23 Feb. Mark 9:2-9

23 Feb. Jesus shines with the 'Glory of God'

"Six days later, Jesus took Peter, James and John up on a high mountain by themselves. While they watched, Jesus's appearance was changed."

"His clothes became shining white, whiter than any person could make them."

"Then Elijah and Moses appeared to them, talking with Jesus. Peter said to Jesus, 'Teacher, it is good that we are here. Let us make three tents ['tabernacles' to house the radiant presence of God] one for you, one for Moses and one for Elijah'. Peter did not know what to say, because he and the others were so frightened."
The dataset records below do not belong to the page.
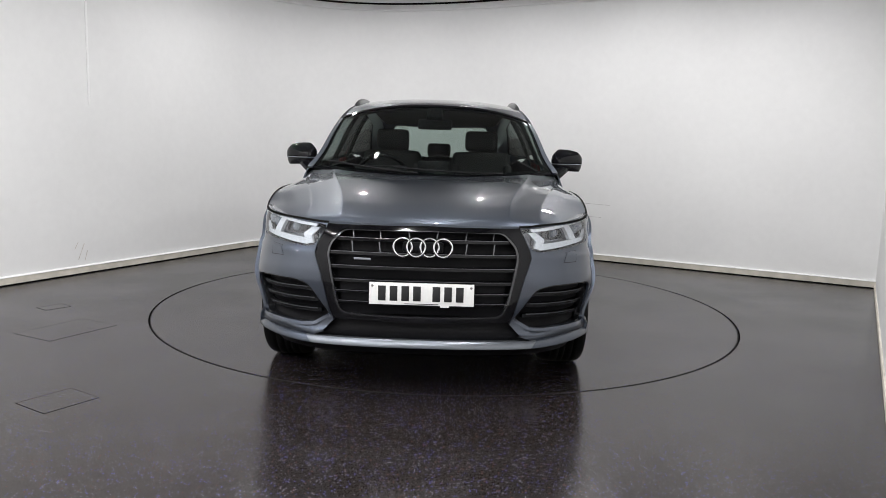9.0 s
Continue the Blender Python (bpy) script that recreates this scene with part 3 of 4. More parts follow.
def build_glass():
    B0, B1, C0 = (-0.255, -0.25), (-0.335, -0.25), (-0.955, 0.02)
    # front of the opening belongs to the mirror's triangle
    M = (0.47, -0.15)
    both_sides("front_window", clip_window(M, B0), SIDE_GLASS, surface=glass_skin, rim=0.004, lift=-0.012, res=0.06, label="clear side glass")
    both_sides("rear_window", clip_window(B1, C0), PRIVACY, surface=glass_skin, rim=0.004, lift=-0.012, res=0.06, label="dark privacy side glass")
    both_sides("quarter_window", clip_window((-0.985, 0.02), None), PRIVACY, surface=glass_skin, rim=0.004, lift=-0.012, res=0.06, label="dark privacy quarter glass")
    both_sides("pillar_trim", clip_window(B0, B1), GLOSS_BLACK, surface=glass_skin, rim=0.02, lift=-0.005, res=0.06, label="gloss black door pillar")
    both_sides("window_divider", clip_window(C0, (-0.985, 0.02)), GLOSS_BLACK, surface=glass_skin, rim=0.02, lift=-0.004, res=0.06)
    both_sides("mirror_sail", clip_window(None, M), GLOSS_BLACK, surface=glass_skin, rim=0.02, lift=-0.003, res=0.05, label="gloss black corner trim")
    # black frame round the opening
    inner = []
    n = len(WINDOW)
    for i in range(n):
        a, b = Vector(WINDOW[i - 1]), Vector(WINDOW[(i + 1) % n])
        d = (b - a).normalized()
        nrm = Vector((-d.y, d.x))
        p = Vector(WINDOW[i])
        q = p + nrm * 0.010
        inner.append(tuple(q))
    if not inside(WINDOW, np.array([inner[8]]))[0]:
        inner = [tuple(2 * Vector(p) - Vector(q)) for p, q in zip(WINDOW, inner)]
    both_sides("window_frame", WINDOW, GLOSS_BLACK, surface=glass_skin, holes=[inner], rim=0.016, lift=0.003, res=0.05, label="gloss black window surround")
    # windscreen with black border, pillars beside it
    vs, fs = sheet([(-0.95, 0.03), (0.95, 0.03), (0.95, 0.965), (-0.95, 0.965)], screen_skin, 0.06, rim=0.004, lift=-0.004)
    part("windscreen", mesh_from("windscreen", vs, fs, SCREEN), car, "tinted laminated windscreen")
    o = [(-0.957, 0.0), (0.957, 0.0), (0.957, 1.0), (-0.957, 1.0)]
    h = rounded([(-0.925, 0.06), (0.925, 0.06), (0.925, 0.935), (-0.925, 0.935)], 0.06)
    vs, fs = sheet(o, screen_skin, 0.05, holes=[h], rim=0, lift=-0.007)
    part("screen_border", mesh_from("screen_border", vs, fs, GLOSS_BLACK), car, "black ceramic screen border")
    both_sides("front_pillar", [(0.957, 0.0), (1.0, 0.0), (1.0, 1.0), (0.957, 1.0)], PAINT, surface=screen_skin, res=0.05, rim=0.015, label="grey windscreen pillar")
    vs, fs = sheet([(-1, 0.965), (1, 0.965), (1, 1.0), (-1, 1.0)], screen_skin, 0.05, rim=0.01, lift=0.001)
    part("roof_header", mesh_from("roof_header", vs, fs, GLOSS_BLACK), car)
    # tailgate
    vs, fs = sheet(rounded([(-0.82, 0.12), (0.82, 0.12), (0.88, 0.80), (-0.88, 0.80)], 0.1), tail_skin, 0.07, rim=0.004)
    part("rear_screen", mesh_from("rear_screen", vs, fs, SIDE_GLASS), car, "heated rear window")
    vs, fs = sheet([(-1, 0), (1, 0), (1, 1), (-1, 1)], tail_skin, 0.06, holes=[rounded([(-0.82, 0.12), (0.82, 0.12), (0.88, 0.80), (-0.88, 0.80)], 0.1)], rim=0.01)
    part("tailgate_frame", mesh_from("tailgate_frame", vs, fs, PAINT), car)


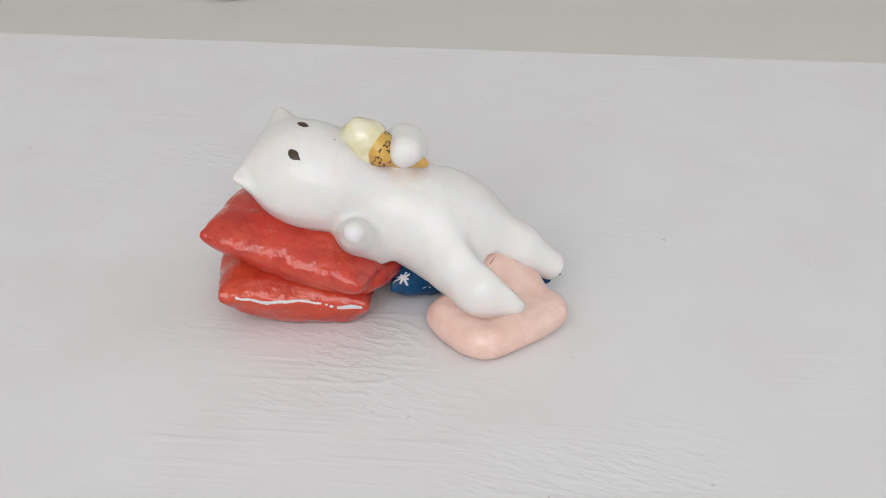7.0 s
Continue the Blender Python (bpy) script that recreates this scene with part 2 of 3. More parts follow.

"Then a cloud [symbolising the presence of God] covered them, and a voice came from the cloud, saying, 'This is my Son, whom I love. Listen to him!'"

"Suddenly Peter, James and John looked around, but they saw only Jesus there alone with them."

          (Mark 9:2-9)

 

 

Six days after Peter's momentous declaration that Jesus was God's 'Messiah' - the 'Christ' or 'anointed one' - Jesus took his three closest disciples – Peter, James and John – onto a high mountain where his appearance was changed or ‘transfigured’.
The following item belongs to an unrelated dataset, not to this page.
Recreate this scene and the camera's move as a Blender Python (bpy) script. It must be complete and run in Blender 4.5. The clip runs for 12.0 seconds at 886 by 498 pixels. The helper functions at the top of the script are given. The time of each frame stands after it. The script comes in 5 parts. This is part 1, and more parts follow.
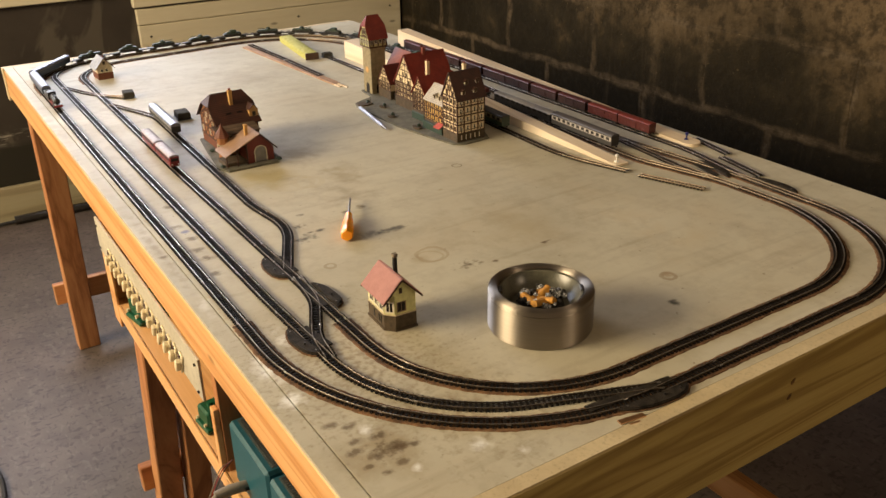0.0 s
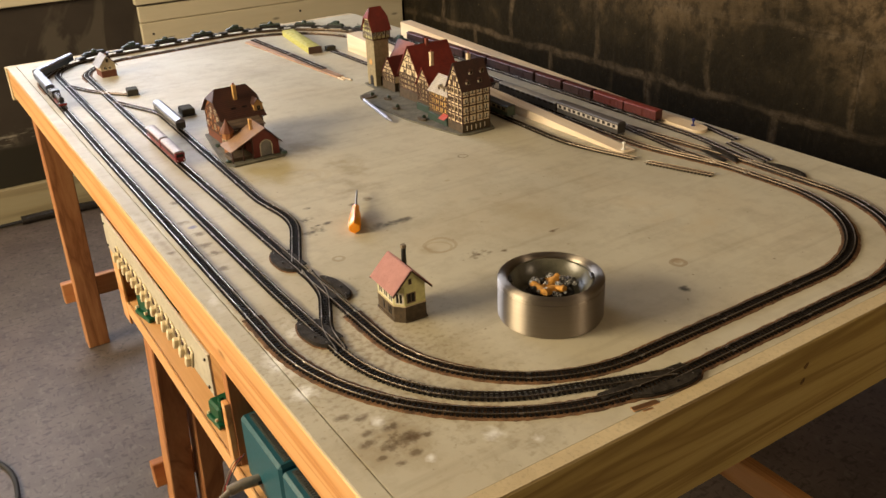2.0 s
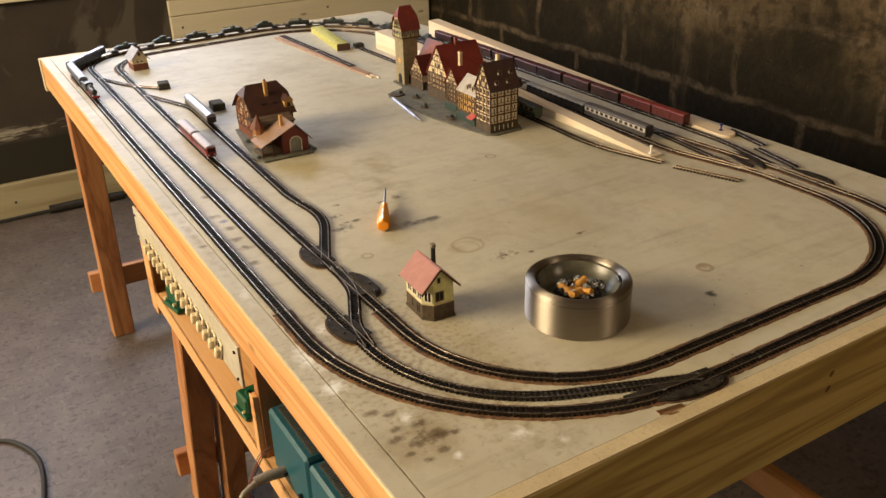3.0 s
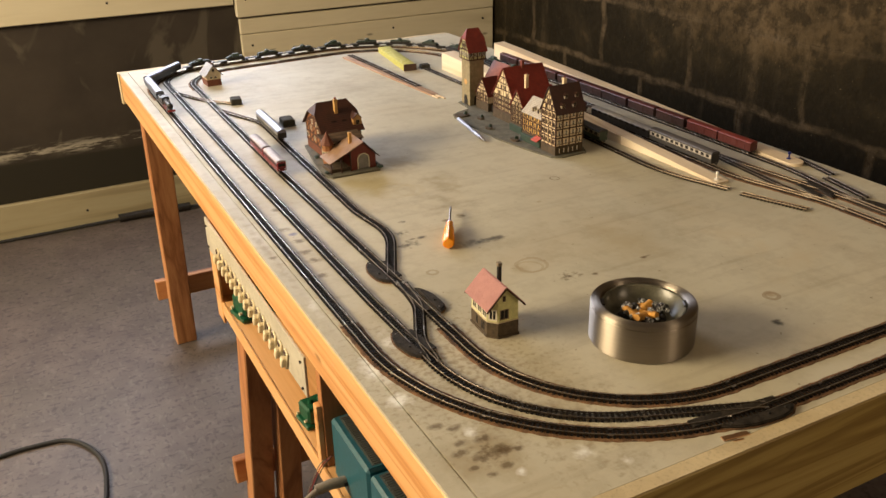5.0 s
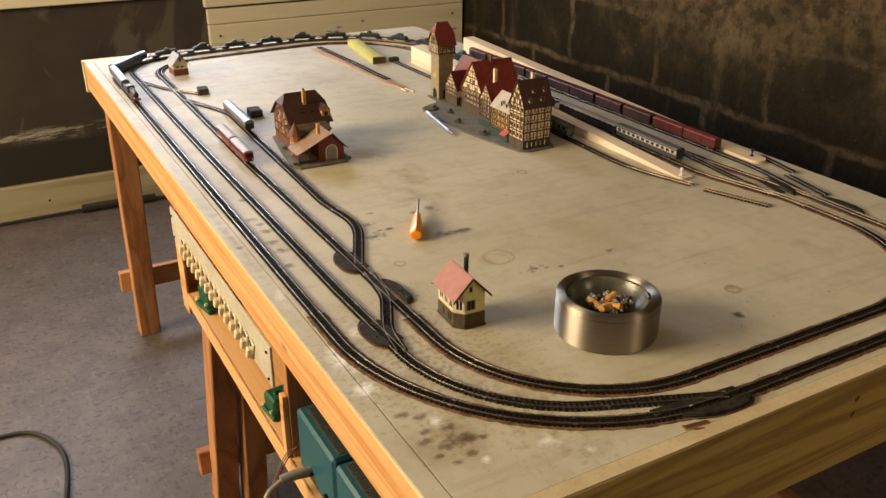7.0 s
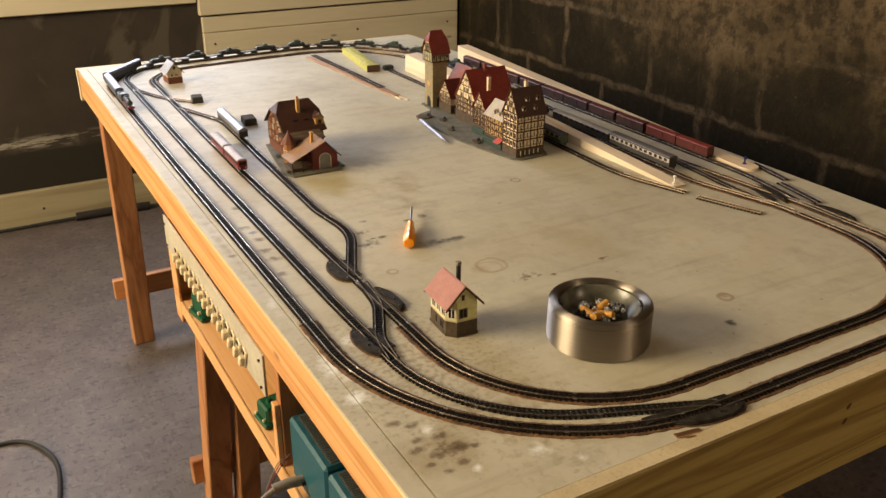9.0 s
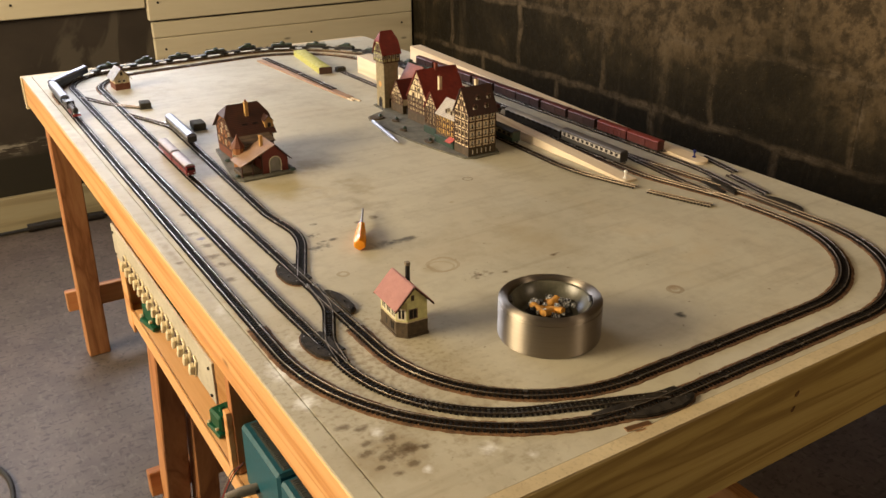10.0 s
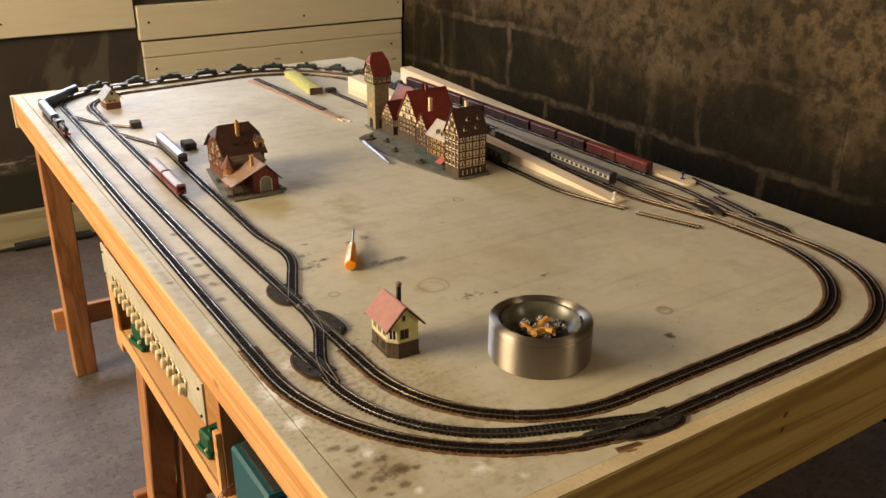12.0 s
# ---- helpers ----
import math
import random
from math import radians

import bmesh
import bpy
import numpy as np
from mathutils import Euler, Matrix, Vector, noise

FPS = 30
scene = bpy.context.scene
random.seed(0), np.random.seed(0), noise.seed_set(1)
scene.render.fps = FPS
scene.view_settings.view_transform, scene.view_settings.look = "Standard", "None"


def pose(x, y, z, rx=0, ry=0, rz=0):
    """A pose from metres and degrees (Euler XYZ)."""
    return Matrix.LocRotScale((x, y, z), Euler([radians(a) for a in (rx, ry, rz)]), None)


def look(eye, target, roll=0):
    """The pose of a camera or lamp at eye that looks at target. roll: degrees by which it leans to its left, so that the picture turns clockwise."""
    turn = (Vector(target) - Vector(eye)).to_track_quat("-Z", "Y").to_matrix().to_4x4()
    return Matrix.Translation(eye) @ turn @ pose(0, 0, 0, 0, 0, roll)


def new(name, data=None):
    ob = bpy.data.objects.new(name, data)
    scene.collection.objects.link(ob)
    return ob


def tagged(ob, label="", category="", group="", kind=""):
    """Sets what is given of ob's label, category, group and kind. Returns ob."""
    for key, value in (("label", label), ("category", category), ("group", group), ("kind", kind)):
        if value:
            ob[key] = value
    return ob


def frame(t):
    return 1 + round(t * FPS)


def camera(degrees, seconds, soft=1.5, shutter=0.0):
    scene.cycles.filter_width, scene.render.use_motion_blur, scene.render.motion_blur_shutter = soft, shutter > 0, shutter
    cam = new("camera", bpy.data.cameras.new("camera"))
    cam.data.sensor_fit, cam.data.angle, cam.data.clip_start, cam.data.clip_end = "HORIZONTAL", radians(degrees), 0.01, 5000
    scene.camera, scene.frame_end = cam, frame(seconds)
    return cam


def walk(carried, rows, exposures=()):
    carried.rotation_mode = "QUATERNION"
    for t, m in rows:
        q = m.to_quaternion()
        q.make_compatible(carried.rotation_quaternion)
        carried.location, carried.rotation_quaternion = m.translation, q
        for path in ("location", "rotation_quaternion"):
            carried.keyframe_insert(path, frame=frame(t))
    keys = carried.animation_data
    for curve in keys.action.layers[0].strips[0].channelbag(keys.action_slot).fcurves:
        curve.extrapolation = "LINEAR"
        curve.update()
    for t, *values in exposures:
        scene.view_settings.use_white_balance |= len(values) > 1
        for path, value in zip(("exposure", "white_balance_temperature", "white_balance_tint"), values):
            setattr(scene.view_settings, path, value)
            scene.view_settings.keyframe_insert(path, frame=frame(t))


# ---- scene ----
cam = camera(54.53, 12.0, soft=1.5)
PATH = [
    (0, (-0.2337, -0.4540, 1.2713), (0.7329, 1.0648, 0.4002), -1.09),
    (0.5, (-0.2347, -0.4516, 1.2710), (0.7341, 1.0636, 0.3960), -1.14),
    (1, (-0.2373, -0.4533, 1.2725), (0.7289, 1.0623, 0.3952), -1.14),
    (1.5, (-0.2380, -0.4515, 1.2678), (0.7296, 1.0657, 0.3950), -0.75),
    (2, (-0.2359, -0.4499, 1.2666), (0.7161, 1.0701, 0.3815), -2.31),
    (2.5, (-0.2463, -0.4468, 1.2670), (0.6997, 1.0727, 0.3748), -1.35),
    (3, (-0.2517, -0.4511, 1.2755), (0.6627, 1.0887, 0.3851), -1.62),
    (5, (-0.2747, -0.4569, 1.2805), (0.5449, 1.1600, 0.4357), -1.35),
    (5.5, (-0.2759, -0.4619, 1.2843), (0.5667, 1.1402, 0.4337), -0.72),
    (6, (-0.2809, -0.4604, 1.2834), (0.5939, 1.1255, 0.4351), 0.17),
    (6.5, (-0.2843, -0.4578, 1.2778), (0.5946, 1.1260, 0.4297), 0.78),
    (7, (-0.2778, -0.4627, 1.2767), (0.6064, 1.1149, 0.4228), 0.20),
    (9, (-0.2738, -0.4649, 1.2777), (0.6219, 1.1147, 0.4394), 0.27),
    (9.5, (-0.2687, -0.4690, 1.2759), (0.6489, 1.1061, 0.4531), 0.21),
    (10, (-0.2530, -0.4701, 1.2726), (0.7121, 1.0697, 0.4375), -0.29),
    (10.5, (-0.2509, -0.4725, 1.2775), (0.7499, 1.0505, 0.4536), 0.23),
    (11, (-0.2516, -0.4758, 1.2794), (0.7659, 1.0481, 0.4778), 0.44),
    (11.5, (-0.2561, -0.4740, 1.2796), (0.7508, 1.0626, 0.4889), 0.33),
    (12, (-0.2579, -0.4714, 1.2755), (0.7402, 1.0696, 0.4823), 0.21),
]
walk(cam, [(t, look(eye, aim, roll)) for t, eye, aim, roll in PATH])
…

His face shone brightly and his clothes became dazzling white, while Moses and Elijah (representing the Jewish lawgivers and the prophets) were seen by the disciples talking with Jesus. A cloud enveloped the snow-topped mountain and God’s voice was heard saying, “This is my Son, whom I love. Listen to him!” (Mark 9:7)

The significance of the ‘transfiguration’ of Jesus may appear obscure to modern readers, but to Jewish observers, its meaning was quite clear.

In the Old Testament, the 'glory' of the Lord – the ‘Shekinah’, the radiant, shining presence of God himself – had appeared to Moses on Mount Sinai (see Exodus 24:16), and had later filled the temple in Jerusalem (see 1 Kings 8:11). When Jesus was born, the 'glory' of the Lord – the same radiant, shining presence of God – appeared to the shepherds in the fields outside Bethlehem (see Luke 2:9-20), indicating that God’s presence had come on earth again.

On the high mountain where Jesus took his three closest followers, the 'glory' of the Lord – this same shining presence of God – appeared again to Moses, just as on Mount Sinai. But this time, it was Jesus who reflected the 'glory' of the Lord – the personal presence of God – in himself.

The mountain where the ‘transfiguration’ occurred was probably Mount Hermon, a short distance to the north of Caesarea Philippi – in the area where Jesus asked the disciples, ‘Who do you say I am?' (Mark 8:29).

Mount Hermon (meaning ‘sanctuary’) was the highest mountain in Palestine (at 9233 ft / 2815m above sea level) and had a permanent white snowfield that provided meltwater during the dry spring and summer to feed the River Jordan.

It was a sacred place to the early Caananites and was one of the ‘high places’ of pagan worship often revered during Old Testament times. Jesus chose this special place to show his personal and unique relationship with God, together with his close ties to the most respected early leaders of the Jewish religion, Moses and Elijah.